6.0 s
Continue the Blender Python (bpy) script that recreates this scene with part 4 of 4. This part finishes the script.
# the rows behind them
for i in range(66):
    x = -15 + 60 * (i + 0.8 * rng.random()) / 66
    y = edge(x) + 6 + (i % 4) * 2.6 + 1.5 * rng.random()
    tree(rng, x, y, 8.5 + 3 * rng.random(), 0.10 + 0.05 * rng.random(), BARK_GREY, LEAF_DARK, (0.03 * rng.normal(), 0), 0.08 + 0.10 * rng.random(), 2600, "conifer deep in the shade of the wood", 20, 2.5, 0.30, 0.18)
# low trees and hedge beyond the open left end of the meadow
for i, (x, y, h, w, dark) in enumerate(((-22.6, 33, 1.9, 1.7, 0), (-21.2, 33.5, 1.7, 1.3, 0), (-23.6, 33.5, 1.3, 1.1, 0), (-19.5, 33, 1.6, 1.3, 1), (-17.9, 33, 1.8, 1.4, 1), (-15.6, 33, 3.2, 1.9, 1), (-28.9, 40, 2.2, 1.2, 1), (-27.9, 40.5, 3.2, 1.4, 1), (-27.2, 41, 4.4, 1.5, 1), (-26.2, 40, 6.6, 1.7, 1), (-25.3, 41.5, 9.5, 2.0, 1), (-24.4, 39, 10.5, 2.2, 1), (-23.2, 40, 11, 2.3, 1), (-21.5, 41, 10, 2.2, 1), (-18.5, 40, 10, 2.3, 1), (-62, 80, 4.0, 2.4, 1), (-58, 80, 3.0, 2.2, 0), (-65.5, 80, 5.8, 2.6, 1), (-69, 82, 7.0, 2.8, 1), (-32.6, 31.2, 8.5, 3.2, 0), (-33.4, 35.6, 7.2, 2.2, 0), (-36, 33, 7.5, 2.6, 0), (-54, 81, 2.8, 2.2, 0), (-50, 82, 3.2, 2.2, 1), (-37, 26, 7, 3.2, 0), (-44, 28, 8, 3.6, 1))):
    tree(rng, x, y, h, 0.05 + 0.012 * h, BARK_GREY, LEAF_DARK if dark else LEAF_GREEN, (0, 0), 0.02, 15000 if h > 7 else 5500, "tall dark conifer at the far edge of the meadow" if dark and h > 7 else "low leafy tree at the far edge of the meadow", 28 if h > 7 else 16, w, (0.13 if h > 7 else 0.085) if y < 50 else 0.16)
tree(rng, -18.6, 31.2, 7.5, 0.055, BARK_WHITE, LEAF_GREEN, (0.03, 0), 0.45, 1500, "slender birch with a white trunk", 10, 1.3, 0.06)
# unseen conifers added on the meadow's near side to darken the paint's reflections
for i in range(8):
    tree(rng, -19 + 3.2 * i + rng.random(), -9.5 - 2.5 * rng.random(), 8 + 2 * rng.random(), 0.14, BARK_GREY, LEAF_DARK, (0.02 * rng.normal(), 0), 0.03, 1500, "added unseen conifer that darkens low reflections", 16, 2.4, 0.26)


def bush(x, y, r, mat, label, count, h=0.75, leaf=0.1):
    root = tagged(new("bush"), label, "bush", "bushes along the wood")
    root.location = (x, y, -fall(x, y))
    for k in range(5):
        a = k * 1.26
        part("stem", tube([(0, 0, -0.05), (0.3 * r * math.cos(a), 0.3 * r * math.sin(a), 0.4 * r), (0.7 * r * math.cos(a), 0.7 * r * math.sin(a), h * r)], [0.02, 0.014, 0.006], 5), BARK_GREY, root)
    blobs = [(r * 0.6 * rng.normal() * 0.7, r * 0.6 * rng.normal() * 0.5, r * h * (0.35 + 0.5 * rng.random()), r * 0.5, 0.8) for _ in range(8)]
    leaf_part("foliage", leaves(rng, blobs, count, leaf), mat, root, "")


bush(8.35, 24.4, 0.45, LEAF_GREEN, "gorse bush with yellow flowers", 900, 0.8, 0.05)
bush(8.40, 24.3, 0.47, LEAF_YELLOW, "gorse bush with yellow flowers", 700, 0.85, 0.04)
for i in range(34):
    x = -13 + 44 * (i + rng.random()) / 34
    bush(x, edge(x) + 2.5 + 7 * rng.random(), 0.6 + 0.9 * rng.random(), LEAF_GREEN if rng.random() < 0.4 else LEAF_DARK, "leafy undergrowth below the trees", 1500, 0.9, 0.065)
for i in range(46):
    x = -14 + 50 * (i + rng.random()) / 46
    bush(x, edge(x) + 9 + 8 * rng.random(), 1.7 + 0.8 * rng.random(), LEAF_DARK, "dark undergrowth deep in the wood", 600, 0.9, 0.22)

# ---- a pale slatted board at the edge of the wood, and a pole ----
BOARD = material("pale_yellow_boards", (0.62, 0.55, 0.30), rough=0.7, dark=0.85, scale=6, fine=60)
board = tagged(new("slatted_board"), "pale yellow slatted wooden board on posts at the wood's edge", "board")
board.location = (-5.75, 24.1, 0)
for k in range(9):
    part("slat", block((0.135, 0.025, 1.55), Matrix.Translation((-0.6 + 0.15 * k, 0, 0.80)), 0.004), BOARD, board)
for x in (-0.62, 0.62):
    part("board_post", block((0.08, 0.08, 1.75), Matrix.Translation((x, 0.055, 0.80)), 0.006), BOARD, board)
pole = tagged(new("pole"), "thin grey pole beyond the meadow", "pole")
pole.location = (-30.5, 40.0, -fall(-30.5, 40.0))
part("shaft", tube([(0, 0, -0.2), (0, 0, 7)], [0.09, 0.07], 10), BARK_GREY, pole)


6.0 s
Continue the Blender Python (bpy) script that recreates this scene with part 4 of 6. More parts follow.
◆ ◆ ◆ ◆
▸ WORK INSTRUCTIONS
Without leaving anything out, quote all the data.

▸ EXPECTED OUTPUT
6.0 s
Continue the Blender Python (bpy) script that recreates this scene with part 4 of 4. This part finishes the script.
# the rows behind them
for i in range(66):
    x = -15 + 60 * (i + 0.8 * rng.random()) / 66
    y = edge(x) + 6 + (i % 4) * 2.6 + 1.5 * rng.random()
    tree(rng, x, y, 8.5 + 3 * rng.random(), 0.10 + 0.05 * rng.random(), BARK_GREY, LEAF_DARK, (0.03 * rng.normal(), 0), 0.08 + 0.10 * rng.random(), 2600, "conifer deep in the shade of the wood", 20, 2.5, 0.30, 0.18)
# low trees and hedge beyond the open left end of the meadow
for i, (x, y, h, w, dark) in enumerate(((-22.6, 33, 1.9, 1.7, 0), (-21.2, 33.5, 1.7, 1.3, 0), (-23.6, 33.5, 1.3, 1.1, 0), (-19.5, 33, 1.6, 1.3, 1), (-17.9, 33, 1.8, 1.4, 1), (-15.6, 33, 3.2, 1.9, 1), (-28.9, 40, 2.2, 1.2, 1), (-27.9, 40.5, 3.2, 1.4, 1), (-27.2, 41, 4.4, 1.5, 1), (-26.2, 40, 6.6, 1.7, 1), (-25.3, 41.5, 9.5, 2.0, 1), (-24.4, 39, 10.5, 2.2, 1), (-23.2, 40, 11, 2.3, 1), (-21.5, 41, 10, 2.2, 1), (-18.5, 40, 10, 2.3, 1), (-62, 80, 4.0, 2.4, 1), (-58, 80, 3.0, 2.2, 0), (-65.5, 80, 5.8, 2.6, 1), (-69, 82, 7.0, 2.8, 1), (-32.6, 31.2, 8.5, 3.2, 0), (-33.4, 35.6, 7.2, 2.2, 0), (-36, 33, 7.5, 2.6, 0), (-54, 81, 2.8, 2.2, 0), (-50, 82, 3.2, 2.2, 1), (-37, 26, 7, 3.2, 0), (-44, 28, 8, 3.6, 1))):
    tree(rng, x, y, h, 0.05 + 0.012 * h, BARK_GREY, LEAF_DARK if dark else LEAF_GREEN, (0, 0), 0.02, 15000 if h > 7 else 5500, "tall dark conifer at the far edge of the meadow" if dark and h > 7 else "low leafy tree at the far edge of the meadow", 28 if h > 7 else 16, w, (0.13 if h > 7 else 0.085) if y < 50 else 0.16)
tree(rng, -18.6, 31.2, 7.5, 0.055, BARK_WHITE, LEAF_GREEN, (0.03, 0), 0.45, 1500, "slender birch with a white trunk", 10, 1.3, 0.06)
# unseen conifers added on the meadow's near side to darken the paint's reflections
for i in range(8):
    tree(rng, -19 + 3.2 * i + rng.random(), -9.5 - 2.5 * rng.random(), 8 + 2 * rng.random(), 0.14, BARK_GREY, LEAF_DARK, (0.02 * rng.normal(), 0), 0.03, 1500, "added unseen conifer that darkens low reflections", 16, 2.4, 0.26)


def bush(x, y, r, mat, label, count, h=0.75, leaf=0.1):
    root = tagged(new("bush"), label, "bush", "bushes along the wood")
    root.location = (x, y, -fall(x, y))
    for k in range(5):
        a = k * 1.26
        part("stem", tube([(0, 0, -0.05), (0.3 * r * math.cos(a), 0.3 * r * math.sin(a), 0.4 * r), (0.7 * r * math.cos(a), 0.7 * r * math.sin(a), h * r)], [0.02, 0.014, 0.006], 5), BARK_GREY, root)
    blobs = [(r * 0.6 * rng.normal() * 0.7, r * 0.6 * rng.normal() * 0.5, r * h * (0.35 + 0.5 * rng.random()), r * 0.5, 0.8) for _ in range(8)]
    leaf_part("foliage", leaves(rng, blobs, count, leaf), mat, root, "")


bush(8.35, 24.4, 0.45, LEAF_GREEN, "gorse bush with yellow flowers", 900, 0.8, 0.05)
bush(8.40, 24.3, 0.47, LEAF_YELLOW, "gorse bush with yellow flowers", 700, 0.85, 0.04)
for i in range(34):
    x = -13 + 44 * (i + rng.random()) / 34
    bush(x, edge(x) + 2.5 + 7 * rng.random(), 0.6 + 0.9 * rng.random(), LEAF_GREEN if rng.random() < 0.4 else LEAF_DARK, "leafy undergrowth below the trees", 1500, 0.9, 0.065)
for i in range(46):
    x = -14 + 50 * (i + rng.random()) / 46
    bush(x, edge(x) + 9 + 8 * rng.random(), 1.7 + 0.8 * rng.random(), LEAF_DARK, "dark undergrowth deep in the wood", 600, 0.9, 0.22)

# ---- a pale slatted board at the edge of the wood, and a pole ----
BOARD = material("pale_yellow_boards", (0.62, 0.55, 0.30), rough=0.7, dark=0.85, scale=6, fine=60)
board = tagged(new("slatted_board"), "pale yellow slatted wooden board on posts at the wood's edge", "board")
board.location = (-5.75, 24.1, 0)
for k in range(9):
    part("slat", block((0.135, 0.025, 1.55), Matrix.Translation((-0.6 + 0.15 * k, 0, 0.80)), 0.004), BOARD, board)
for x in (-0.62, 0.62):
    part("board_post", block((0.08, 0.08, 1.75), Matrix.Translation((x, 0.055, 0.80)), 0.006), BOARD, board)
pole = tagged(new("pole"), "thin grey pole beyond the meadow", "pole")
pole.location = (-30.5, 40.0, -fall(-30.5, 40.0))
part("shaft", tube([(0, 0, -0.2), (0, 0, 7)], [0.09, 0.07], 10), BARK_GREY, pole)


6.0 s
Continue the Blender Python (bpy) script that recreates this scene with part 4 of 6. More parts follow.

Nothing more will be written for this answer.